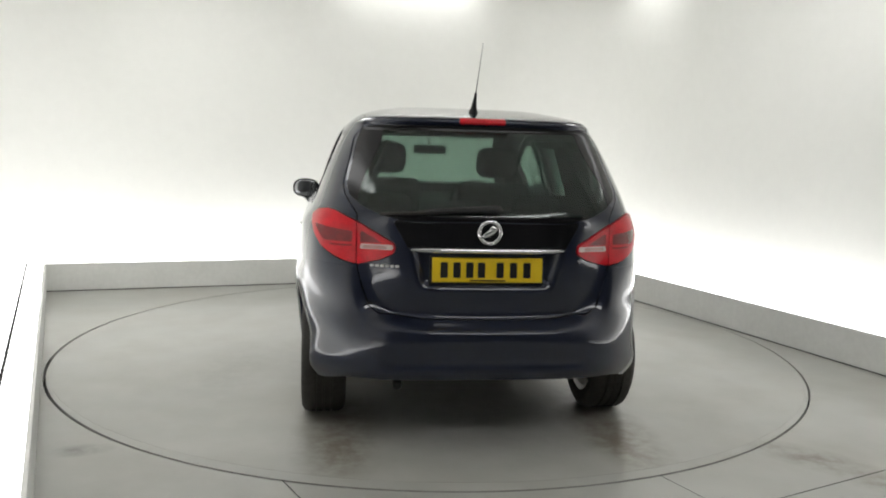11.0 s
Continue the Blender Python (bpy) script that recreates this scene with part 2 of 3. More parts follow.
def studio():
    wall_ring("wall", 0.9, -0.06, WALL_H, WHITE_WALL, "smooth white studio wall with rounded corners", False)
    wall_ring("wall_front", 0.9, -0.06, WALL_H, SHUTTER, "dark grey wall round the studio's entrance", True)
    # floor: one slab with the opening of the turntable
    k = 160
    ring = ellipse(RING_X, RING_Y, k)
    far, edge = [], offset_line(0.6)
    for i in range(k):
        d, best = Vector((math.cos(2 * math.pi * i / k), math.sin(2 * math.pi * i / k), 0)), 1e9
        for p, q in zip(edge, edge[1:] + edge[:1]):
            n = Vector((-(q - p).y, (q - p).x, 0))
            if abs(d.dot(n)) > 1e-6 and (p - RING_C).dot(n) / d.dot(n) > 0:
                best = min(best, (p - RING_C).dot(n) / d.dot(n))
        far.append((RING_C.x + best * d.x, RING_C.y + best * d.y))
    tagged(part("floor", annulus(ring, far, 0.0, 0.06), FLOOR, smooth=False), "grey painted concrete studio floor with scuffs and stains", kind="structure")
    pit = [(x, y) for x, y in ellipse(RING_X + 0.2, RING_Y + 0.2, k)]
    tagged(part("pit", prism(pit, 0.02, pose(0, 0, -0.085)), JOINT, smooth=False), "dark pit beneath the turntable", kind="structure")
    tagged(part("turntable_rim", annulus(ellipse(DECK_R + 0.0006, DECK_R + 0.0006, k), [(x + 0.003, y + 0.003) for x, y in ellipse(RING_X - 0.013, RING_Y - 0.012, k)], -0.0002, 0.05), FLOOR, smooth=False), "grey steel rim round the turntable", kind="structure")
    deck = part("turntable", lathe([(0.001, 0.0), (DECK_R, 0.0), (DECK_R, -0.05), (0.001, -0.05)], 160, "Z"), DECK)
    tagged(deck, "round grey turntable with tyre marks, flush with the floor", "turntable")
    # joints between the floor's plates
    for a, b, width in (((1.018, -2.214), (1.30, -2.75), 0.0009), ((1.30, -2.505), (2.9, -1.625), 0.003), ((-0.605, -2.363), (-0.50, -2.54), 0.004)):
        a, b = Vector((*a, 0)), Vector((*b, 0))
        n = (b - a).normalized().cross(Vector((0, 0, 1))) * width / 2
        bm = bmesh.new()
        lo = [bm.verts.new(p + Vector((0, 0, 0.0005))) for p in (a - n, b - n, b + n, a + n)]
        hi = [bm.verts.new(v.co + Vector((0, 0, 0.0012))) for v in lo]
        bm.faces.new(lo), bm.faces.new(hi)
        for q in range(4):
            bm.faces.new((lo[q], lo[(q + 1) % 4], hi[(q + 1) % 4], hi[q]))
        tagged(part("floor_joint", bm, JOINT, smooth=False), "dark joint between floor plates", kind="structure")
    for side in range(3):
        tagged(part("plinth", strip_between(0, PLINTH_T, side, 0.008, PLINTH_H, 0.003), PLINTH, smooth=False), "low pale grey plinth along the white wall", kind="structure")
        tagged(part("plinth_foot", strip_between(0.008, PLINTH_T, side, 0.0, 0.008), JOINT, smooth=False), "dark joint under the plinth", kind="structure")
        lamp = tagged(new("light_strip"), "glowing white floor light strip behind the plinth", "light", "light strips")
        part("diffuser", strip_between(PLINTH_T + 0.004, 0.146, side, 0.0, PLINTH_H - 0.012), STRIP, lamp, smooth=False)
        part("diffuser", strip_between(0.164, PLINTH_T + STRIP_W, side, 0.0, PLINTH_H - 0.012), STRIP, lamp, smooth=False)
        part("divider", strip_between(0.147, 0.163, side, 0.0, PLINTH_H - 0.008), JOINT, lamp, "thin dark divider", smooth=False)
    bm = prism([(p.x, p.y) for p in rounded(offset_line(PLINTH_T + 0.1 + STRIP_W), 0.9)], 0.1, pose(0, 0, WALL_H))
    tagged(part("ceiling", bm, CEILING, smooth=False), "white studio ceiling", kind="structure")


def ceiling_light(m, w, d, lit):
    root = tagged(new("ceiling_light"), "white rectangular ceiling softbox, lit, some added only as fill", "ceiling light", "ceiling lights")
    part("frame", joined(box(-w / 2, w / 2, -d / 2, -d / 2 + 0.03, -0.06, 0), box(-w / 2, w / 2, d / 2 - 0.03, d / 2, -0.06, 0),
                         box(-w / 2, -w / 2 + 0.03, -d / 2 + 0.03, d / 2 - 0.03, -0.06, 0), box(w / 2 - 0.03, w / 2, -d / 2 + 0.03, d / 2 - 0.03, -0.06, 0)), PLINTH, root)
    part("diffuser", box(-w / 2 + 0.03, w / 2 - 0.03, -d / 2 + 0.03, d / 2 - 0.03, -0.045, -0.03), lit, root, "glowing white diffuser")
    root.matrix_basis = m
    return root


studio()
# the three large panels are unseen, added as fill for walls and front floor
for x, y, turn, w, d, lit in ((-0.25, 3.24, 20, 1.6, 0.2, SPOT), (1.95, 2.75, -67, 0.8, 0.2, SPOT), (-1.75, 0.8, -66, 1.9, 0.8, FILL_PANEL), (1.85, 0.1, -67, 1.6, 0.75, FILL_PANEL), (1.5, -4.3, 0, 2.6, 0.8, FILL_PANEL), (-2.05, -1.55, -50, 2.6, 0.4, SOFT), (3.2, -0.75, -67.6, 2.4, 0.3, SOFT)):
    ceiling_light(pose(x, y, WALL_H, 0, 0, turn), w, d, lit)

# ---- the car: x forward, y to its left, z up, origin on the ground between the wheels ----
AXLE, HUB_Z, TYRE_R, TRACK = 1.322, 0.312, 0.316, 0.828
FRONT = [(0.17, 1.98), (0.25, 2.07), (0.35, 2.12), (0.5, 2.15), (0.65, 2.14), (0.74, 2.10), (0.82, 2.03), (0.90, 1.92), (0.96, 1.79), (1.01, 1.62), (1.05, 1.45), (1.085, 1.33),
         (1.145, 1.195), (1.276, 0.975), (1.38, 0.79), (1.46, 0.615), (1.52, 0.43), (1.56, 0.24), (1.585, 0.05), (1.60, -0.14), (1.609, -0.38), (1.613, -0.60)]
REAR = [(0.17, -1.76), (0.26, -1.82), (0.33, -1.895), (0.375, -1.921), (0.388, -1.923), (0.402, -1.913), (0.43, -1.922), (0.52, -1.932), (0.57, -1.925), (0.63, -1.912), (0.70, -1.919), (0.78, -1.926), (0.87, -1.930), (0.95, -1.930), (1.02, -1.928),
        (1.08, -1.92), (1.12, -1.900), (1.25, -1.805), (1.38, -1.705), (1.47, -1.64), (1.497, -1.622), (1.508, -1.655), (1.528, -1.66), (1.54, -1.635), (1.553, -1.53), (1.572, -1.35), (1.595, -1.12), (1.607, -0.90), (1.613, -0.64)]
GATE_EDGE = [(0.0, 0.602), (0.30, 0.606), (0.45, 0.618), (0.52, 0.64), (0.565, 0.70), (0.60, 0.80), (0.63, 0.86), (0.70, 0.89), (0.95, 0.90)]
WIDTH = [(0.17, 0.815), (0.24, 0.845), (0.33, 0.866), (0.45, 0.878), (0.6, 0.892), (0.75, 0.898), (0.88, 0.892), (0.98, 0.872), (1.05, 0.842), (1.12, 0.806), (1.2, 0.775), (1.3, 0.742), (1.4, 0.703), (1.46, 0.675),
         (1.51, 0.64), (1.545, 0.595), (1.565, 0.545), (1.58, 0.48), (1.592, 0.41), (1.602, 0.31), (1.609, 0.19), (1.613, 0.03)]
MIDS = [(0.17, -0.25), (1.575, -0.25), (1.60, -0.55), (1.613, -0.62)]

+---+

> _Task_: Skip every picture and transcribe the data above exactly.

> _The result_:
11.0 s
Continue the Blender Python (bpy) script that recreates this scene with part 2 of 3. More parts follow.
def studio():
    wall_ring("wall", 0.9, -0.06, WALL_H, WHITE_WALL, "smooth white studio wall with rounded corners", False)
    wall_ring("wall_front", 0.9, -0.06, WALL_H, SHUTTER, "dark grey wall round the studio's entrance", True)
    # floor: one slab with the opening of the turntable
    k = 160
    ring = ellipse(RING_X, RING_Y, k)
    far, edge = [], offset_line(0.6)
    for i in range(k):
        d, best = Vector((math.cos(2 * math.pi * i / k), math.sin(2 * math.pi * i / k), 0)), 1e9
        for p, q in zip(edge, edge[1:] + edge[:1]):
            n = Vector((-(q - p).y, (q - p).x, 0))
            if abs(d.dot(n)) > 1e-6 and (p - RING_C).dot(n) / d.dot(n) > 0:
                best = min(best, (p - RING_C).dot(n) / d.dot(n))
        far.append((RING_C.x + best * d.x, RING_C.y + best * d.y))
    tagged(part("floor", annulus(ring, far, 0.0, 0.06), FLOOR, smooth=False), "grey painted concrete studio floor with scuffs and stains", kind="structure")
    pit = [(x, y) for x, y in ellipse(RING_X + 0.2, RING_Y + 0.2, k)]
    tagged(part("pit", prism(pit, 0.02, pose(0, 0, -0.085)), JOINT, smooth=False), "dark pit beneath the turntable", kind="structure")
    tagged(part("turntable_rim", annulus(ellipse(DECK_R + 0.0006, DECK_R + 0.0006, k), [(x + 0.003, y + 0.003) for x, y in ellipse(RING_X - 0.013, RING_Y - 0.012, k)], -0.0002, 0.05), FLOOR, smooth=False), "grey steel rim round the turntable", kind="structure")
    deck = part("turntable", lathe([(0.001, 0.0), (DECK_R, 0.0), (DECK_R, -0.05), (0.001, -0.05)], 160, "Z"), DECK)
    tagged(deck, "round grey turntable with tyre marks, flush with the floor", "turntable")
    # joints between the floor's plates
    for a, b, width in (((1.018, -2.214), (1.30, -2.75), 0.0009), ((1.30, -2.505), (2.9, -1.625), 0.003), ((-0.605, -2.363), (-0.50, -2.54), 0.004)):
        a, b = Vector((*a, 0)), Vector((*b, 0))
        n = (b - a).normalized().cross(Vector((0, 0, 1))) * width / 2
        bm = bmesh.new()
        lo = [bm.verts.new(p + Vector((0, 0, 0.0005))) for p in (a - n, b - n, b + n, a + n)]
        hi = [bm.verts.new(v.co + Vector((0, 0, 0.0012))) for v in lo]
        bm.faces.new(lo), bm.faces.new(hi)
        for q in range(4):
            bm.faces.new((lo[q], lo[(q + 1) % 4], hi[(q + 1) % 4], hi[q]))
        tagged(part("floor_joint", bm, JOINT, smooth=False), "dark joint between floor plates", kind="structure")
    for side in range(3):
        tagged(part("plinth", strip_between(0, PLINTH_T, side, 0.008, PLINTH_H, 0.003), PLINTH, smooth=False), "low pale grey plinth along the white wall", kind="structure")
        tagged(part("plinth_foot", strip_between(0.008, PLINTH_T, side, 0.0, 0.008), JOINT, smooth=False), "dark joint under the plinth", kind="structure")
        lamp = tagged(new("light_strip"), "glowing white floor light strip behind the plinth", "light", "light strips")
        part("diffuser", strip_between(PLINTH_T + 0.004, 0.146, side, 0.0, PLINTH_H - 0.012), STRIP, lamp, smooth=False)
        part("diffuser", strip_between(0.164, PLINTH_T + STRIP_W, side, 0.0, PLINTH_H - 0.012), STRIP, lamp, smooth=False)
        part("divider", strip_between(0.147, 0.163, side, 0.0, PLINTH_H - 0.008), JOINT, lamp, "thin dark divider", smooth=False)
    bm = prism([(p.x, p.y) for p in rounded(offset_line(PLINTH_T + 0.1 + STRIP_W), 0.9)], 0.1, pose(0, 0, WALL_H))
    tagged(part("ceiling", bm, CEILING, smooth=False), "white studio ceiling", kind="structure")


def ceiling_light(m, w, d, lit):
    root = tagged(new("ceiling_light"), "white rectangular ceiling softbox, lit, some added only as fill", "ceiling light", "ceiling lights")
    part("frame", joined(box(-w / 2, w / 2, -d / 2, -d / 2 + 0.03, -0.06, 0), box(-w / 2, w / 2, d / 2 - 0.03, d / 2, -0.06, 0),
                         box(-w / 2, -w / 2 + 0.03, -d / 2 + 0.03, d / 2 - 0.03, -0.06, 0), box(w / 2 - 0.03, w / 2, -d / 2 + 0.03, d / 2 - 0.03, -0.06, 0)), PLINTH, root)
    part("diffuser", box(-w / 2 + 0.03, w / 2 - 0.03, -d / 2 + 0.03, d / 2 - 0.03, -0.045, -0.03), lit, root, "glowing white diffuser")
    root.matrix_basis = m
    return root


studio()
# the three large panels are unseen, added as fill for walls and front floor
for x, y, turn, w, d, lit in ((-0.25, 3.24, 20, 1.6, 0.2, SPOT), (1.95, 2.75, -67, 0.8, 0.2, SPOT), (-1.75, 0.8, -66, 1.9, 0.8, FILL_PANEL), (1.85, 0.1, -67, 1.6, 0.75, FILL_PANEL), (1.5, -4.3, 0, 2.6, 0.8, FILL_PANEL), (-2.05, -1.55, -50, 2.6, 0.4, SOFT), (3.2, -0.75, -67.6, 2.4, 0.3, SOFT)):
    ceiling_light(pose(x, y, WALL_H, 0, 0, turn), w, d, lit)

# ---- the car: x forward, y to its left, z up, origin on the ground between the wheels ----
AXLE, HUB_Z, TYRE_R, TRACK = 1.322, 0.312, 0.316, 0.828
FRONT = [(0.17, 1.98), (0.25, 2.07), (0.35, 2.12), (0.5, 2.15), (0.65, 2.14), (0.74, 2.10), (0.82, 2.03), (0.90, 1.92), (0.96, 1.79), (1.01, 1.62), (1.05, 1.45), (1.085, 1.33),
         (1.145, 1.195), (1.276, 0.975), (1.38, 0.79), (1.46, 0.615), (1.52, 0.43), (1.56, 0.24), (1.585, 0.05), (1.60, -0.14), (1.609, -0.38), (1.613, -0.60)]
REAR = [(0.17, -1.76), (0.26, -1.82), (0.33, -1.895), (0.375, -1.921), (0.388, -1.923), (0.402, -1.913), (0.43, -1.922), (0.52, -1.932), (0.57, -1.925), (0.63, -1.912), (0.70, -1.919), (0.78, -1.926), (0.87, -1.930), (0.95, -1.930), (1.02, -1.928),
        (1.08, -1.92), (1.12, -1.900), (1.25, -1.805), (1.38, -1.705), (1.47, -1.64), (1.497, -1.622), (1.508, -1.655), (1.528, -1.66), (1.54, -1.635), (1.553, -1.53), (1.572, -1.35), (1.595, -1.12), (1.607, -0.90), (1.613, -0.64)]
GATE_EDGE = [(0.0, 0.602), (0.30, 0.606), (0.45, 0.618), (0.52, 0.64), (0.565, 0.70), (0.60, 0.80), (0.63, 0.86), (0.70, 0.89), (0.95, 0.90)]
WIDTH = [(0.17, 0.815), (0.24, 0.845), (0.33, 0.866), (0.45, 0.878), (0.6, 0.892), (0.75, 0.898), (0.88, 0.892), (0.98, 0.872), (1.05, 0.842), (1.12, 0.806), (1.2, 0.775), (1.3, 0.742), (1.4, 0.703), (1.46, 0.675),
         (1.51, 0.64), (1.545, 0.595), (1.565, 0.545), (1.58, 0.48), (1.592, 0.41), (1.602, 0.31), (1.609, 0.19), (1.613, 0.03)]
MIDS = [(0.17, -0.25), (1.575, -0.25), (1.60, -0.55), (1.613, -0.62)]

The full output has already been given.